# [Exercise objective]
Filter the entries below, keeping only lines with the word "that".

# [Entries from a dataset]
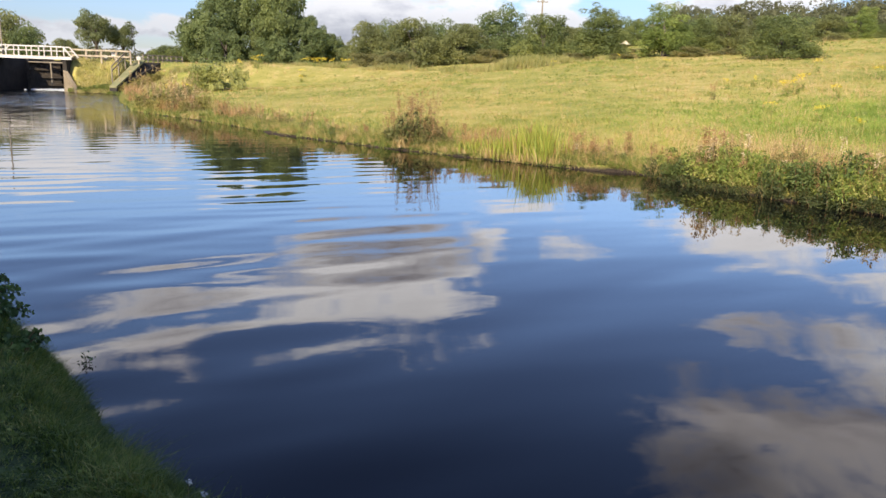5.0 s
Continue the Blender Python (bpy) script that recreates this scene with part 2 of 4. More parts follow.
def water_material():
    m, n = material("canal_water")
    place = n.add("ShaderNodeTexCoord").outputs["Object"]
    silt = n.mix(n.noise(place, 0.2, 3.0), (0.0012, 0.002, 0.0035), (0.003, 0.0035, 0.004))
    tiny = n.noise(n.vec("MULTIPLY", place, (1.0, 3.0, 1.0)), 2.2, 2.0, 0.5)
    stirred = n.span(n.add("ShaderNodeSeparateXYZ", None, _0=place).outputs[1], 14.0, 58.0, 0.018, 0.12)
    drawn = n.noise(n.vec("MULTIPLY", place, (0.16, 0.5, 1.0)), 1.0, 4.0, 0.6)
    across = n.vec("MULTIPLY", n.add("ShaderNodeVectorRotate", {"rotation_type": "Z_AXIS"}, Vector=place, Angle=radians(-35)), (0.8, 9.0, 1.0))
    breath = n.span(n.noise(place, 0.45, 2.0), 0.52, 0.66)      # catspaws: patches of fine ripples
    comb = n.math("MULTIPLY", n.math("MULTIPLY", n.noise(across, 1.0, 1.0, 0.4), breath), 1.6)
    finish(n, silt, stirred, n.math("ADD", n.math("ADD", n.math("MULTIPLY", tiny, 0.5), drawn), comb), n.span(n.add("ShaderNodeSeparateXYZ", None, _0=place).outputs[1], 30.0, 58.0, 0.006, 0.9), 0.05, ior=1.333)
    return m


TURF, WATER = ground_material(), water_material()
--
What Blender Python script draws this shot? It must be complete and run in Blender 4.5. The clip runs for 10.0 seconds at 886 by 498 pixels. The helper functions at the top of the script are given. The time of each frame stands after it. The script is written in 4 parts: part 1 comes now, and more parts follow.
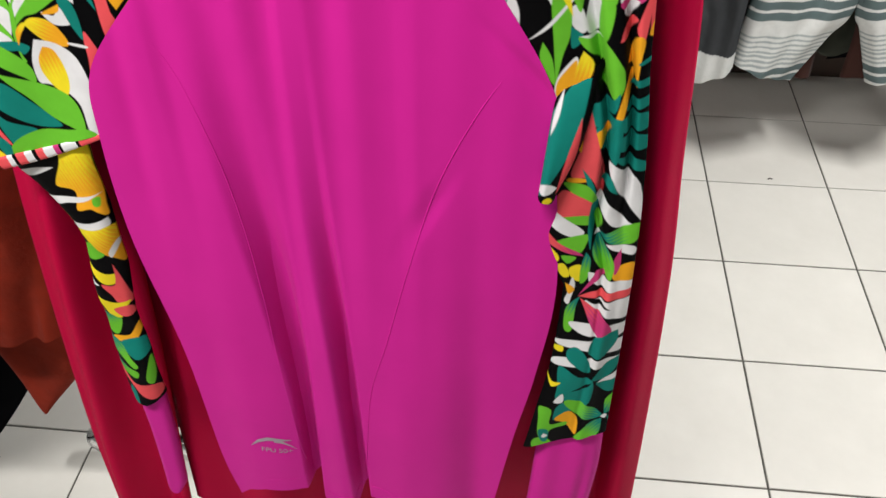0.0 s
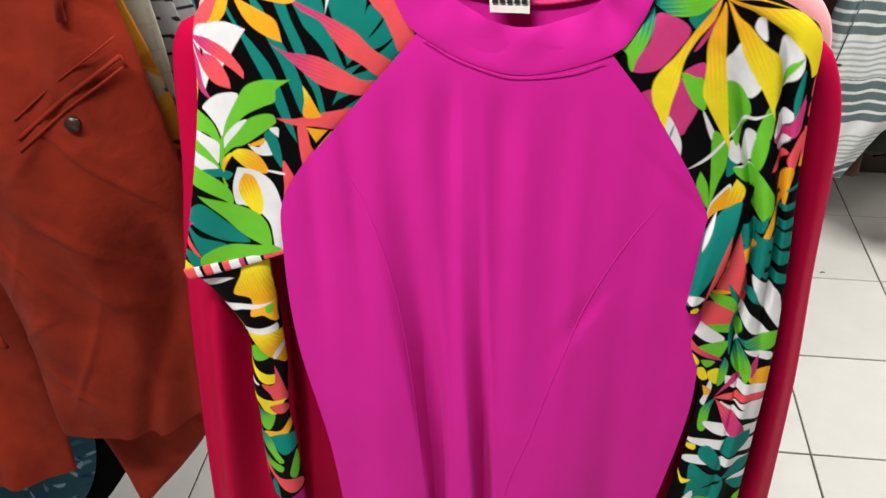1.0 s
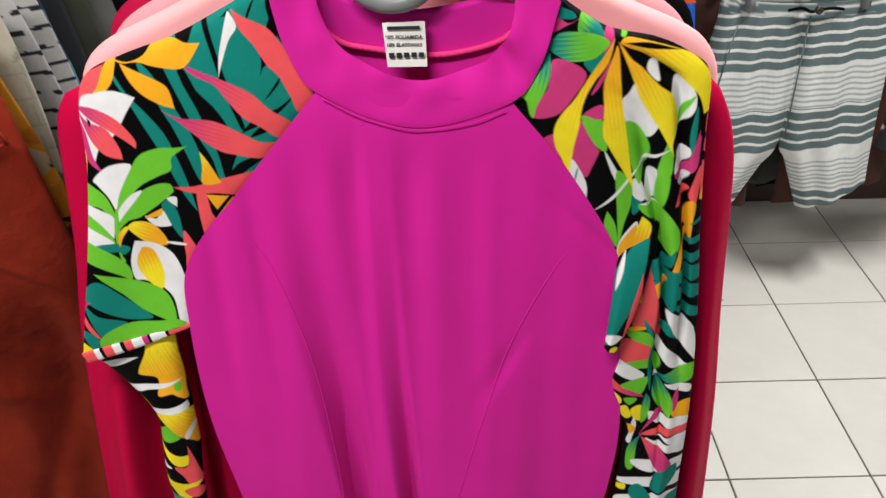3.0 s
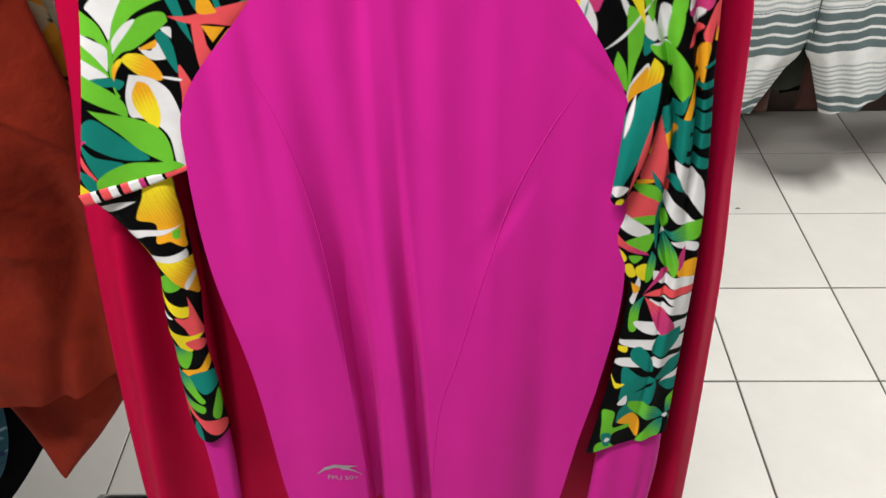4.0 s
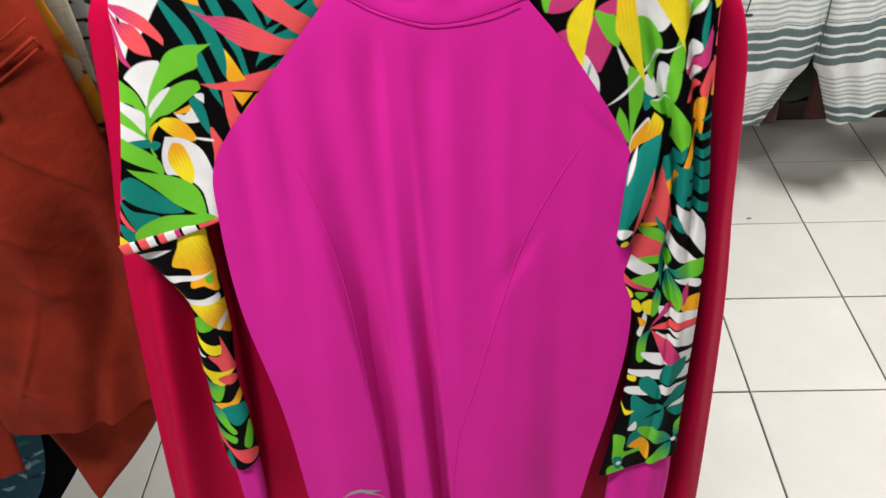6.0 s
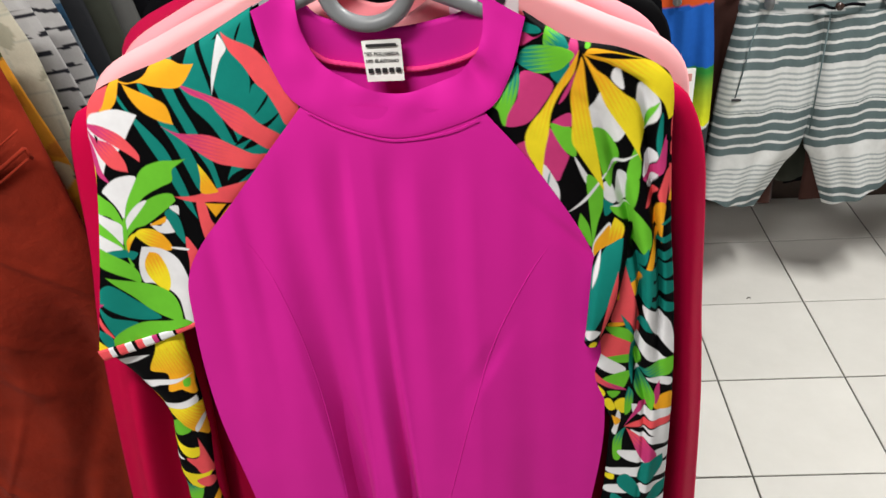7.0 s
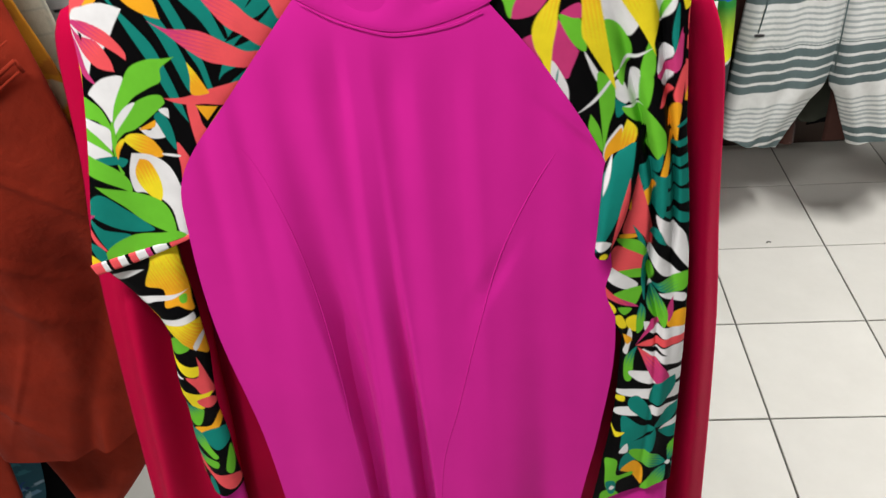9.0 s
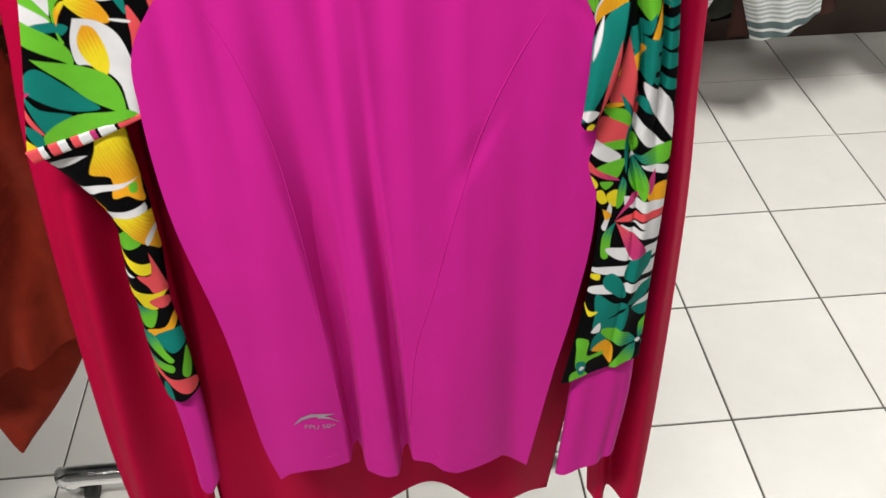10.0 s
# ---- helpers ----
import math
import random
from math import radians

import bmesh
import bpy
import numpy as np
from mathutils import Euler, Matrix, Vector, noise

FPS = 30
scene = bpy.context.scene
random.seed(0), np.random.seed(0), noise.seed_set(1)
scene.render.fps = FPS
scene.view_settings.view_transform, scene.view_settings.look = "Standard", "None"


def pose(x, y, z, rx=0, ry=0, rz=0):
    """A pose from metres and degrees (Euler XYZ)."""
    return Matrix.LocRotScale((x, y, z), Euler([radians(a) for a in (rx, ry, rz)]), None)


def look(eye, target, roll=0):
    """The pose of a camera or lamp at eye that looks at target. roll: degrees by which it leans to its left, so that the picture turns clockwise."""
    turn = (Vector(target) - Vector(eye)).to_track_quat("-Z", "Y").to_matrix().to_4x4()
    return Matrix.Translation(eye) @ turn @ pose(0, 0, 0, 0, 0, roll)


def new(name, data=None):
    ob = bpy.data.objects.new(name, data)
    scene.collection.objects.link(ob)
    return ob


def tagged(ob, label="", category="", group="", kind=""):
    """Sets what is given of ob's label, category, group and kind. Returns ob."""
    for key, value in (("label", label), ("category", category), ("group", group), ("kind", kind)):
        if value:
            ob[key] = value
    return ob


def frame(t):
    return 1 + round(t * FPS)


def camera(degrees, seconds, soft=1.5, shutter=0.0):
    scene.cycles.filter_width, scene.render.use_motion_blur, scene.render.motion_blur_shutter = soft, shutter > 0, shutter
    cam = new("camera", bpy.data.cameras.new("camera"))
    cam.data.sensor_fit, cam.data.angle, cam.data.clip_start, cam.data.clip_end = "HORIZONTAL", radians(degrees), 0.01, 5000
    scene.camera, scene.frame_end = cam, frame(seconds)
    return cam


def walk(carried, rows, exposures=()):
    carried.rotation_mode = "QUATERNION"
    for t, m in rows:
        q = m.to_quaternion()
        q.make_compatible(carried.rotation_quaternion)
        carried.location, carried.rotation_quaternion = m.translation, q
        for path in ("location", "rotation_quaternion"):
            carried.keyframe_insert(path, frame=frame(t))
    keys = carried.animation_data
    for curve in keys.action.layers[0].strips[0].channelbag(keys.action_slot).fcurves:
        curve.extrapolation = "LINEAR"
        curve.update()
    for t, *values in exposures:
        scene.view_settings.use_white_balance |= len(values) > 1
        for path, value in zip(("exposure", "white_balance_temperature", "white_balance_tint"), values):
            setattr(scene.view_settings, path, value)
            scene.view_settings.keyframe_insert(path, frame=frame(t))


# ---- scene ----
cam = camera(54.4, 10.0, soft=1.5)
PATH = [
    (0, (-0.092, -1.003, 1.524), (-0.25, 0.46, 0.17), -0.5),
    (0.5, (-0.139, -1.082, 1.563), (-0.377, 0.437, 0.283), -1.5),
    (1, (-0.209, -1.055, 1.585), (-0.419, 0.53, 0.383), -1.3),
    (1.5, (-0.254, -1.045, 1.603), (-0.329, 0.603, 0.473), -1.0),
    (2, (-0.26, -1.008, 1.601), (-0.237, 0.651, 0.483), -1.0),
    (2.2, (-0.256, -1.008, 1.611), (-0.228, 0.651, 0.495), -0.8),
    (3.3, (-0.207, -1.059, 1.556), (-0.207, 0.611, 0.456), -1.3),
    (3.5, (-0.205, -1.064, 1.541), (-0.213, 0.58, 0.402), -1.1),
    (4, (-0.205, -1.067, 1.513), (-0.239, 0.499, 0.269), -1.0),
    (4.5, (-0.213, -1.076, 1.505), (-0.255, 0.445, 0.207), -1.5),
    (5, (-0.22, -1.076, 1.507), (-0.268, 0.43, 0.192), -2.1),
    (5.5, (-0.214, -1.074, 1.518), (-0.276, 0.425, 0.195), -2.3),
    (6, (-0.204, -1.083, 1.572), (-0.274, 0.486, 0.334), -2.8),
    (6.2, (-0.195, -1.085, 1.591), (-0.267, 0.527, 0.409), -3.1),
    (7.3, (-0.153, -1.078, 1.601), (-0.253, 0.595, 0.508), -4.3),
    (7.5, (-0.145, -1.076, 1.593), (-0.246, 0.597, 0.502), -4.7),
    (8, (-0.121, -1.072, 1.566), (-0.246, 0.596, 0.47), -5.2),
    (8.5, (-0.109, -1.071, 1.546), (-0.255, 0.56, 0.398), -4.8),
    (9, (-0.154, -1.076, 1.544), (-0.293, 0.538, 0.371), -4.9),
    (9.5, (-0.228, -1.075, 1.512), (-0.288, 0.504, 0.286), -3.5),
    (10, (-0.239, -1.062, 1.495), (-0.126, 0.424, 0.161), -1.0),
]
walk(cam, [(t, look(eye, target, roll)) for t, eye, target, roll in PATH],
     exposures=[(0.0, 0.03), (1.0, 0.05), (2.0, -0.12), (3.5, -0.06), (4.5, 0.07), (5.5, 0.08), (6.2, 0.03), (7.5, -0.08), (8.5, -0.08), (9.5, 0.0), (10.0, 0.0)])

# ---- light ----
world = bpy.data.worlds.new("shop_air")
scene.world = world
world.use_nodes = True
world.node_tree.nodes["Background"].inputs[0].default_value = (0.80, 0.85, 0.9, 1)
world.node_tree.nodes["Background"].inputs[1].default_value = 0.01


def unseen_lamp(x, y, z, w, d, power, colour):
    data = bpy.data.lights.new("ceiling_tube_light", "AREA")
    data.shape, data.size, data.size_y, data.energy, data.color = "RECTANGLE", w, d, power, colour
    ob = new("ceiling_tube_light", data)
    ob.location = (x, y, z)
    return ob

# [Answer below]
Continue the Blender Python (bpy) script that recreates this scene with part 2 of 4. More parts follow.
    """The pose of a camera or lamp at eye that looks at target. roll: degrees by which it leans to its left, so that the picture turns clockwise."""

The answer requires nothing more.